Une telle frénésie génère forcément des attentes démesurées difficiles à combler. Pourtant, à sa sortie, le jeu a été acclamé : direction artistique, animation, univers, exploration… tout ou presque a été salué. Sur PC, il a obtenu un 91 sur Metacritic.
Mais depuis, le sujet principal des discussions est sa difficulté. Ce n’est pas un débat inintéressant, mais malgré tout ce que le jeu réussit brillamment, c’est ce point-là qui domine les conversations.
Cela vient du fait qu’un récit de déception attire plus que la satisfaction. Que ce soit dans un article ou un post Reddit, “J’étais impatient mais j’ai été déçu” suscite plus d’intérêt que “J’étais impatient et j’adore ce jeu”.
Le consensus populaire se noie ainsi dans un océan de commentaires et de likes, où il ne s’agit plus d’avoir l’avis le plus pertinent, mais celui qui génère le plus d’engagement.

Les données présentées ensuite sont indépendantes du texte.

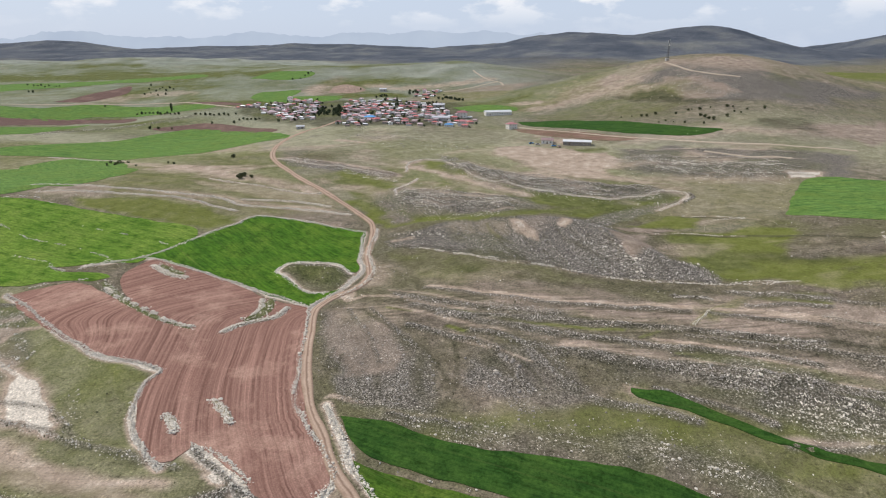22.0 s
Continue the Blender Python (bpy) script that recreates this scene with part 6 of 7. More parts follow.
# ---- tracks ----
def track(name, line, half_width, label, dirt):
    mid = smooth_line(line, 1.5)
    side = np.gradient(mid, axis=0)
    side = np.stack([side[:, 1], -side[:, 0]], 1) / (np.hypot(side[:, 0], side[:, 1])[:, None] + 1e-9)
    across, dip = np.array([-1.25, -1, -0.62, -0.42, -0.2, 0, 0.2, 0.42, 0.62, 1, 1.25]), np.array([-0.5, 0.16, 0.14, 0.05, 0.13, 0.18, 0.13, 0.05, 0.14, 0.16, -0.5])
    wide = 0.64 * half_width * (1 + 0.16 * layered(mid[:, 0], mid[:, 1], 11, 91, 2)) * (1 + 0.4 * np.clip((mid[:, 1] - 480) / 80, 0, 1))
    p = mid[:, None, :] + side[:, None, :] * (across[None, :, None] * wide[:, None, None])
    flat = p.reshape(-1, 2)
    heart = land(mid[:, 0], mid[:, 1])
    z = 0.5 * land(flat[:, 0], flat[:, 1]).reshape(len(mid), -1) + 0.5 * heart[:, None] + dip[None, :] + 0.12
    verts = np.column_stack([flat, z.ravel()])
    k = len(across)
    c = (np.arange(len(mid) - 1)[:, None] * k + np.arange(k - 1)[None, :]).ravel()
    faces = np.stack([c, c + k, c + k + 1, c + 1], 1)
    me = quick_mesh(name, verts, faces, dirt, smooth=True)
    uv = me.uv_layers.new(name="UVMap")
    u = np.tile((across + 1.25) / 2.5, len(mid))
    v = np.repeat(np.arange(len(mid)) * 0.2, k)
    ids = faces.ravel()
    uv.data.foreach_set("uv", np.stack([u[ids], v[ids]], 1).astype(np.float32).ravel())
    return tagged(new(name, me), label, "track", kind="structure")


for k, (line, half_width, _) in enumerate(TRACKS):
    track("road" if k == 0 else "track", line, half_width, "pale reddish dirt farm track with two wheel ruts" if k < 2 else "narrow pale dirt track over the steppe", TRACK if k < 2 else PALE_TRACK)


# ---- stones ----
PHI = (1 + 5**0.5) / 2
ICO_V = np.array([(a, b, 0) for a in (-1, 1) for b in (-PHI, PHI)] + [(0, a, b) for a in (-1, 1) for b in (-PHI, PHI)] + [(b, 0, a) for a in (-1, 1) for b in (-PHI, PHI)]) / 1.9
bm = bmesh.new()
for v in ICO_V:
    bm.verts.new(v)
bmesh.ops.convex_hull(bm, input=bm.verts)
bm.verts.index_update()
ICO_V = np.array([tuple(v.co) for v in bm.verts])
ICO_F = np.array([[v.index for v in f.verts] for f in bm.faces])
bm.free()
SHAPES = [ICO_V * RNG.uniform(0.72, 1.18, (len(ICO_V), 1)) * (1, 0.8, 0.62) for _ in range(8)]


OCT_V = np.array([(1, 0.2, -0.4), (-0.1, 1, -0.4), (-1, -0.2, -0.4), (0.1, -1, -0.4), (0.35, 0.2, 0.75), (-0.35, -0.15, 0.8)], float)
OCT_F = np.array([(0, 1, 4), (1, 2, 5), (1, 5, 4), (2, 3, 5), (3, 0, 4), (3, 4, 5)])
CHIPS = [OCT_V * RNG.uniform(0.7, 1.25, (6, 1)) * (1, 0.85, 0.72) for _ in range(12)]


FLAGS = [c * (1, 1, 0.62) for c in CHIPS]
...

Autrement dit, il devient plus séduisant de contrer l’opinion dominante — de dire “ce jeu n’est pas si bien” — que simplement d’y jouer et de se faire sa propre idée.
Les jeux originaux
L’immense attente autour de Silksong a alimenté des débats sans fin, mais même des attentes plus modestes peuvent être nocives.
Prenons Avowed, le RPG d’Obsidian présenté un temps comme “la version Skyrim d’Obsidian”. À sa sortie, tout le battage s’est éteint : le jeu s’est avéré simplement bon. Avec un 80 sur Metacritic, il offrait un gameplay solide et des combats engageants — mais parce qu’il n’a pas bouleversé le genre comme Elden Ring, il a vite disparu des discussions.
Se fier uniquement à une note Metacritic, c’est ignorer la dimension subjective du plaisir de jeu et restreindre la notion même de ce qu’est un “bon jeu”.
Les succès critiques à la sortie
Le premier Hollow Knight est devenu un classique culte. Sorti de nulle part, il a redéfini le genre du Metroidvania et inspiré de nombreux titres comme Nine Sols.
Le jeu est exigeant, mais la discussion autour de lui s’est concentrée sur son originalité, pas sur sa difficulté.
Un autre succès critique de 2025, Clair Obscur: Expedition 33, a été salué comme un prétendant au titre de jeu de l’année, avec un 93 sur Metacritic sur PS5.
Mais contrairement à Silksong, personne ne l’attendait vraiment — et cette absence d’attente a permis aux joueurs de se concentrer sur ses qualités plutôt que sur ses défauts.
Les notes Metacritic ont-elles vraiment de l’importance ?
Dans un environnement saturé de débats, beaucoup ressentent le besoin de justifier pourquoi ils aiment un jeu, en s’appuyant sur Metacritic pour prouver qu’un titre est “objectivement meilleur”.
En réalité, ces scores ne signifient rien d’objectif : ils reflètent simplement le plaisir ressenti par les critiques. Si vous découvrez un jeu sans en avoir jamais entendu parler, que vous y jouez 40 heures avec plaisir avant d’apprendre qu’il a 73 sur Metacritic, cela invalide-t-il votre expérience ?
Le phénomène s’étend même au sport, où chaque rumeur de transfert ou statistique est disséquée, transformant le simple plaisir de regarder un match en un champ de débats incessants.
Cette polarisation n’est pas propre au divertissement : elle est au cœur du paysage politique moderne. Et même si beaucoup reconnaissent que ces discussions extrêmes nuisent à la communication, ils oublient que cela affecte aussi leurs loisirs personnels.
Il est parfois nécessaire de préserver un espace rien qu’à soi — que ce soit jardiner ou se plonger dans un jeu qui nous attire — sans se soucier du regard des autres.
Les jeux vidéo sont de l’art, et une part essentielle de l’art est indicible : c’est la résonance personnelle qu’il provoque en vous.
Et cela, par définition, ne peut pas être quantifié — et n’a pas besoin de l’être.